We all have a few favorite opening lines. One of mine is the beginning of Barbara Kingsolver’s haunting novel, The Poisonwood Bible, which tells the story of an American preacher, who leads his family to tragedy and death as he descends into madness in the jungles of Africa. The first sentence prophetically reads “Imagine a ruin so strange it must never have happened.”

Another one of my favorites is the opening line to Sena Jeter Naslund’s novel Abundance, which tells the story of Marie Antoinette in the doomed queen’s own voice. “Like everyone, I am born naked,” she states. How can any of us put down a book that begins this way?

And who can forget “Call me Ishmael,” Herman Melville’s famous opening to Moby Dick? Or Humbert Humbert’s painfully obsessed beginning words in Nabokov’s Lolita: “Lolita, love of my life, fire of my loins. My sin, my soul.”

Likewise, I am fascinated by the last lines of certain books, especially those that have kept me spellbound for hours and made me loathe to have them end. One of my favorite endings appears in the title piece of Flannery O’Connor’s short story collection, A Good Man is Hard to Find.
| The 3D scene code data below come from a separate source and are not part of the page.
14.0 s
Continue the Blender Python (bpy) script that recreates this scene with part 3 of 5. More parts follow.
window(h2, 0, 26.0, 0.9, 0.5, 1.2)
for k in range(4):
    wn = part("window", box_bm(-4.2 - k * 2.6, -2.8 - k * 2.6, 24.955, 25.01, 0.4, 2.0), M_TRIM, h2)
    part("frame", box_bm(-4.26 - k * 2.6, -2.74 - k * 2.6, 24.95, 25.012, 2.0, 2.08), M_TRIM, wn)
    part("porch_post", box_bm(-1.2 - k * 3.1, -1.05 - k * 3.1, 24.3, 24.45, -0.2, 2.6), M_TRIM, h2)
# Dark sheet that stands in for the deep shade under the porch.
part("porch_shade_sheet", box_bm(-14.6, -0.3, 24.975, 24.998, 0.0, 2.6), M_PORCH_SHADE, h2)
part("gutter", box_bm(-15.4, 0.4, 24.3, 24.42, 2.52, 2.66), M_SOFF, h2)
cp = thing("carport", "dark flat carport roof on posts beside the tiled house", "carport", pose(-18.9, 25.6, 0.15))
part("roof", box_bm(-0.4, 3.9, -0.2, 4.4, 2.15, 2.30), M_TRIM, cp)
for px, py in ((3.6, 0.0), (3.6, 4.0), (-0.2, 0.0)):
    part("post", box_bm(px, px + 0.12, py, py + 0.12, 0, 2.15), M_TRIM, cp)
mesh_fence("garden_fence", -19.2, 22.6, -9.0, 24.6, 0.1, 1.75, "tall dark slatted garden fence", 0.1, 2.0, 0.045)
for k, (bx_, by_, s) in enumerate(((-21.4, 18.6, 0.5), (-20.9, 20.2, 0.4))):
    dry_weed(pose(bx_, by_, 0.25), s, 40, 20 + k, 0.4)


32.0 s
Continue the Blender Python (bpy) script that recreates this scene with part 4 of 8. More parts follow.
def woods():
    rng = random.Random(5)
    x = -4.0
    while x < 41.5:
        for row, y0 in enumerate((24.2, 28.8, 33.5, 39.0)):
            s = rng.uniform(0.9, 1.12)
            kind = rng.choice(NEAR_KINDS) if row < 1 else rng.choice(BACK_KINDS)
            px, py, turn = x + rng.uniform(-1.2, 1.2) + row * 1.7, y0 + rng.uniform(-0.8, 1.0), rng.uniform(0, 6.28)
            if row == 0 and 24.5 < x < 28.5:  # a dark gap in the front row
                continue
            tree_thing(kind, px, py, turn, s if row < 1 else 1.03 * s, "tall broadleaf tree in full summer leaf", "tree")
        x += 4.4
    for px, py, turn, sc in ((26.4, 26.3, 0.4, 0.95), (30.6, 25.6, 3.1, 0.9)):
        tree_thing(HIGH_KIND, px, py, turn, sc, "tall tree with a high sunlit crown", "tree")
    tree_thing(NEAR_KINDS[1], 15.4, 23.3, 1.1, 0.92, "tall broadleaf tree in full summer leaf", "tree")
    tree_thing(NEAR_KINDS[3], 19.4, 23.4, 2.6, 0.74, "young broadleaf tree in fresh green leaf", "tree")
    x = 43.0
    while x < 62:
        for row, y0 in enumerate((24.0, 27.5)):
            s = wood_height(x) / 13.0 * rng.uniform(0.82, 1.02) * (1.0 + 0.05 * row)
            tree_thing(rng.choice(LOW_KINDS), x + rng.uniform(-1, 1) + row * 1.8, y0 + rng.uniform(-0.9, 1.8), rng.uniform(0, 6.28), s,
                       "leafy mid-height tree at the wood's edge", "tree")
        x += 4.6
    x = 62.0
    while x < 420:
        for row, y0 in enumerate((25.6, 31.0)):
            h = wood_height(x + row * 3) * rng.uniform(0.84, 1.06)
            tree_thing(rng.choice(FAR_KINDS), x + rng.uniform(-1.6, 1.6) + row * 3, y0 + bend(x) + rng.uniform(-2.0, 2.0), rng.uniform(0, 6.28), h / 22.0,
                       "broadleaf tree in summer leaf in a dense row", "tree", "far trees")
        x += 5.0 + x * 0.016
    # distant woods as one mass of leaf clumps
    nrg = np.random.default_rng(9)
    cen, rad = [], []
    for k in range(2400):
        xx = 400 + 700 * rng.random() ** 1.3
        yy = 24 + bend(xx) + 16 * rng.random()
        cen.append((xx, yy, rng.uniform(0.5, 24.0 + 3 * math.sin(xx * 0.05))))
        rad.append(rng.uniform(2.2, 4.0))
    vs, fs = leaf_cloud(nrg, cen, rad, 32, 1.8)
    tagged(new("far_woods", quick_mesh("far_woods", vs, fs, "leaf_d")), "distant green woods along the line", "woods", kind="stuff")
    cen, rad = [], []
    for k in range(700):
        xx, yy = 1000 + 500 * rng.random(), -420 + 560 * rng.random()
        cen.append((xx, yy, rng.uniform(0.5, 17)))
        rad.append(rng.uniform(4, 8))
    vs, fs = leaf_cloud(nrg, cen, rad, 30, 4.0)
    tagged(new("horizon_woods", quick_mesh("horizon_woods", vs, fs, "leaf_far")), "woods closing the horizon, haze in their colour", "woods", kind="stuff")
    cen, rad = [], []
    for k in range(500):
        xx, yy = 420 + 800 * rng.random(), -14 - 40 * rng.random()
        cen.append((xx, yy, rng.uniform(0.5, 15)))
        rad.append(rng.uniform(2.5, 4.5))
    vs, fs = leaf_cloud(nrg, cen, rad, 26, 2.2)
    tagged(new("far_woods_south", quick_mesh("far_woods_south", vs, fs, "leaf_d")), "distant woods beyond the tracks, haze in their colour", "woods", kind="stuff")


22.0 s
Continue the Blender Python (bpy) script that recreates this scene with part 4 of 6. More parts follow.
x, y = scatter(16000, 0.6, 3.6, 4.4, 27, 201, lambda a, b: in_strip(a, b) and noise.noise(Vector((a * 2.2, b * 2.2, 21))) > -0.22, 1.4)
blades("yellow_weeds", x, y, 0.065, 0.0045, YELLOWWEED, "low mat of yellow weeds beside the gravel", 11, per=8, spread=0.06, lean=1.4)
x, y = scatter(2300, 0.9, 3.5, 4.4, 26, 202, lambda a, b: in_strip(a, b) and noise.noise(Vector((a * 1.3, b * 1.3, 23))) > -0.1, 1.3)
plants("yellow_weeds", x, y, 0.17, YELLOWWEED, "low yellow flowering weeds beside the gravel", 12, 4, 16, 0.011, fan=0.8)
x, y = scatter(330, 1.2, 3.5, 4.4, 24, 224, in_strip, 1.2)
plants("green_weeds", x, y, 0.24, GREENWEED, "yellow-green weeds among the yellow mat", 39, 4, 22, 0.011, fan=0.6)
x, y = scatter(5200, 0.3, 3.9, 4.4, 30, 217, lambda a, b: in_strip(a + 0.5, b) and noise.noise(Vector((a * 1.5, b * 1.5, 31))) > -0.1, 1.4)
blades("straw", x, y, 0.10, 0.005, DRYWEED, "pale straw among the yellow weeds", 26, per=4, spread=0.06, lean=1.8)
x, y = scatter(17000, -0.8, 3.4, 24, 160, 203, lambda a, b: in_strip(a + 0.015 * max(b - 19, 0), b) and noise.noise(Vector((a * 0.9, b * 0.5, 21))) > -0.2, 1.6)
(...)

After brutally murdering all but one member of a Southern family stranded on a country road, a psychopathic killer called The Misfit shoots the opinionated grandmother who, in a moment of redemption, has reached out and touched him after recognizing him as one of her own.
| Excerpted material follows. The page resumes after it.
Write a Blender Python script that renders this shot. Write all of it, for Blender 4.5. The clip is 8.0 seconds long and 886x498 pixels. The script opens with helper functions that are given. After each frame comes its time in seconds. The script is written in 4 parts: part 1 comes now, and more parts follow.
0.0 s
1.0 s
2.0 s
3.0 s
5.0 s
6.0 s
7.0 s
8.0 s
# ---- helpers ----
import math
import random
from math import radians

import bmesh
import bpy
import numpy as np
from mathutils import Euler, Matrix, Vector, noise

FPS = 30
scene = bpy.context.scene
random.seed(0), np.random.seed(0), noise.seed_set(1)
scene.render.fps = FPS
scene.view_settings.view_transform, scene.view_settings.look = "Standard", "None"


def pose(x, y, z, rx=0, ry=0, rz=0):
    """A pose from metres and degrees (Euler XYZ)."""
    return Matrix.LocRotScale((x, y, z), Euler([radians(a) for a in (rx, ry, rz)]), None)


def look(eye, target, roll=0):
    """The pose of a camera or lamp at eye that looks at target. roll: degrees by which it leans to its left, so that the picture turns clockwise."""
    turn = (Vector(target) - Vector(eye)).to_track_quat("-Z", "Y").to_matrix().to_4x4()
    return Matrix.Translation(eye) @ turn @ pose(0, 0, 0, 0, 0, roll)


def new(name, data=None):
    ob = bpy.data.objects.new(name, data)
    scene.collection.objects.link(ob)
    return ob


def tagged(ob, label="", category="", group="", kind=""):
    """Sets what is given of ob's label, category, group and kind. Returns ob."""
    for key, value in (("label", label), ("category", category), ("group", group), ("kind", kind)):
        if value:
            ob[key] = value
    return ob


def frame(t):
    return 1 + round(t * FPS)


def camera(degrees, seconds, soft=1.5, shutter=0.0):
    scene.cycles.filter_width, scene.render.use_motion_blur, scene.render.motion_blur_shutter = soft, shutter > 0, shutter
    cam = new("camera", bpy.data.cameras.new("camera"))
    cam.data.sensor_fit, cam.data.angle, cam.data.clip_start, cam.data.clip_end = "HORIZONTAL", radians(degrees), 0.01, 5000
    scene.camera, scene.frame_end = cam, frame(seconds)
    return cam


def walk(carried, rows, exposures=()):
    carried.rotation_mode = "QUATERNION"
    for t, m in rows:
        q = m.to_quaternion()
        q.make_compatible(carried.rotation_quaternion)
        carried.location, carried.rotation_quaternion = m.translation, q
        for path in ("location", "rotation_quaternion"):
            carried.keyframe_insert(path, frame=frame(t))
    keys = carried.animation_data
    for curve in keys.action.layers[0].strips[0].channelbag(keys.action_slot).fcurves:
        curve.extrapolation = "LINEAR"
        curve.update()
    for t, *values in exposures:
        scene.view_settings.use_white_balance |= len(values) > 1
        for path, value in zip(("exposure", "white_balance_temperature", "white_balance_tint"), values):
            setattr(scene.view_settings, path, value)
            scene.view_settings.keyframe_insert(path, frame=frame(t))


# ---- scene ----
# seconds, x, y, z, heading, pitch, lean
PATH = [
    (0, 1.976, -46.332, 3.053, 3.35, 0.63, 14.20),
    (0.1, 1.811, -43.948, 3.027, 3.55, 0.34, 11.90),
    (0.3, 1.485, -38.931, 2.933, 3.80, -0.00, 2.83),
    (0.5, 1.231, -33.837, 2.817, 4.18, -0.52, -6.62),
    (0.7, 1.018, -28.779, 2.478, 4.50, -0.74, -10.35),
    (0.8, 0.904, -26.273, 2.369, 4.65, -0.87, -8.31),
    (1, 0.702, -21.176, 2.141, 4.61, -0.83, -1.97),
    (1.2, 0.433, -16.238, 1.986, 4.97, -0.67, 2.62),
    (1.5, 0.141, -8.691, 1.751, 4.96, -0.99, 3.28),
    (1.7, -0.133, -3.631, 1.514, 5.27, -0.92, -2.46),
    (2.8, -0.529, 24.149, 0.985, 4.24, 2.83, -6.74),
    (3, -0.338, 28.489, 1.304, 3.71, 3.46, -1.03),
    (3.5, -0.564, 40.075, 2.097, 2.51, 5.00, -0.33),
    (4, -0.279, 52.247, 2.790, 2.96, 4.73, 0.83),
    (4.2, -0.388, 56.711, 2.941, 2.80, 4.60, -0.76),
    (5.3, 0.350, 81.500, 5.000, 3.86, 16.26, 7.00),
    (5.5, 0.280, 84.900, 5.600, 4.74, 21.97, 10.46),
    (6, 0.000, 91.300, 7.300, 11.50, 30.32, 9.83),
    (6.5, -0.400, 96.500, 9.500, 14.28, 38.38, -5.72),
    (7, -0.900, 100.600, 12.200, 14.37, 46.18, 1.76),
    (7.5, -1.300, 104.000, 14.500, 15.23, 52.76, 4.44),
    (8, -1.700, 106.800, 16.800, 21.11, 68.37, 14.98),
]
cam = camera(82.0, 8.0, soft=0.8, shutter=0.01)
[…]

She would have been a good woman,” The Misfit says to his accomplice, Bobby Lee, “if it had been somebody there to shoot her every minute of her life.”
Some fun!” Bobby Lee replies.
Shut up,” The Misfit says, “It’s no real pleasure in life.”

Another favorite ending of mine (this one a bit more lyrical), lies in the final paragraphs of Norman Maclean’s A River Runs Through It. They read:

Like many fly fishermen in western Montana where the summer days are almost Arctic in length, I often do not start fishing until the cool of the evening. Then in the Arctic half-light of the canyon, all existence fades to a being with my soul and memories and the sounds of the Big Blackfoot River and a four-count rhythm and the hope that a fish will rise.
Eventually, all things merge into one, and a river runs through it. The river was cut by the world's great flood and runs over rocks from the basement of time. On some of those rocks are timeless raindrops. Under the rocks are the words, and some of the words are theirs.
I am haunted by waters.

Recently, I had the pleasure of reading Gil Adamson’s marvelous debut novel, The Outlander. Everything about this book is wonderful, including the suspenseful plot and the unforgettable characters. Most memorable is Mary Boulton, the young widow at the heart of the story. But it’s the novel’s ending that nailed me to my chair (even though I suspected what was coming). Turn away now if you plan to read the book. If not, enjoy the delightful and chilling last words Mary leaves in a note for the lover she’s finally located after a desperate and eerie journey through the woods of Montana:

Find me.”

Thursday, December 11, 2008

Rituals

When my friend, Pam, called to cancel on our movie date tonight, I was glad. Not because I didn’t want to go out with Pam – I relish our nights out, partly because I enjoy her company and partly because we share a love of indie films (something our husbands don’t have much interest in). But tonight I was glad we weren’t getting together because the unexpected block of time became an opportunity to bake holiday cookies with my son, Max.

Baking cookies may not seem like a big deal to some, but to me, it is. That’s because Max is sixteen years old now and between his interests - the homework, driving lessons, basketball and volleyball practices, and flag football games – and my own, there isn’t always a lot of time left for us to spend together.

We had made the dough last night, at Max’s urging. To be honest, with all I have going on with my publicity work and fiction writing, I could skip the whole Christmas-cookie-baking gig. I could skip the tree and the lights and the presents, too. But my kids, who are now fourteen and sixteen-years-old and straddling that gap between adulthood and childhood, won’t let that happen. So, with Max pestering me to pull out the New York Times Cookbook (we love the gingerbread recipe) and even reminding me to let the butter soften before he left for school in the morning (how many teenage boys do that?), the dough was ready to go.

After I hung up the phone with Pam, I called Max into the kitchen and said, “Let’s hit it.” My daughter, Sasha, and husband, Dan, made us promise that they could help decorate when they returned from softball practice, so Max and I were on our own to bake. We put some mood music on the CD player (A Charlie Brown Christmas, one of my all-time favorites), sprinkled the table with flour, pulled the cold dough out of the fridge, and selected Christmas and Hanukkah (for Dan, who is Jewish) cookie cutters from the drawer that only gets opened once every year in December. There were the old favorites – the rusty gingerbread man, the plastic Christmas tree, the rocking horse, the teddy bear, the holiday wreath, the Santa, the dreidel, and the six-pointed Star of David – along with some new ones: a Texas longhorn and a cactus shape that Dan had brought back from a business trip to Dallas this year.

And we baked. I rolled out the dough, and Max positioned the cutters and pressed them down, then peeled the excess dough away and transported the newly cut cookies (the longhorns gave us some trouble) to the new baking sheets the kids gave me for my birthday this year. Max and I shoved the filled trays into the oven and loaded up empty ones, working together in a rhythm based on years of doing the same sprinkling, rolling, and cutting Christmas ritual, on the same kitchen table, since he was a toddler.

We didn’t say much, Max and I, but as we worked together, gathering the loose scraps of dough to press into a ball and roll out again, I held my breath. I know that there won’t be too many more of these times. In two years, my son will be off to college, studying, working, falling in love and, some day, developing his own holiday traditions. But for now, I’ll treasure these stolen moments in the kitchen with flour on our hands, the scent of warm gingerbread in the air, and the fullness of this comforting winter ritual in our hearts.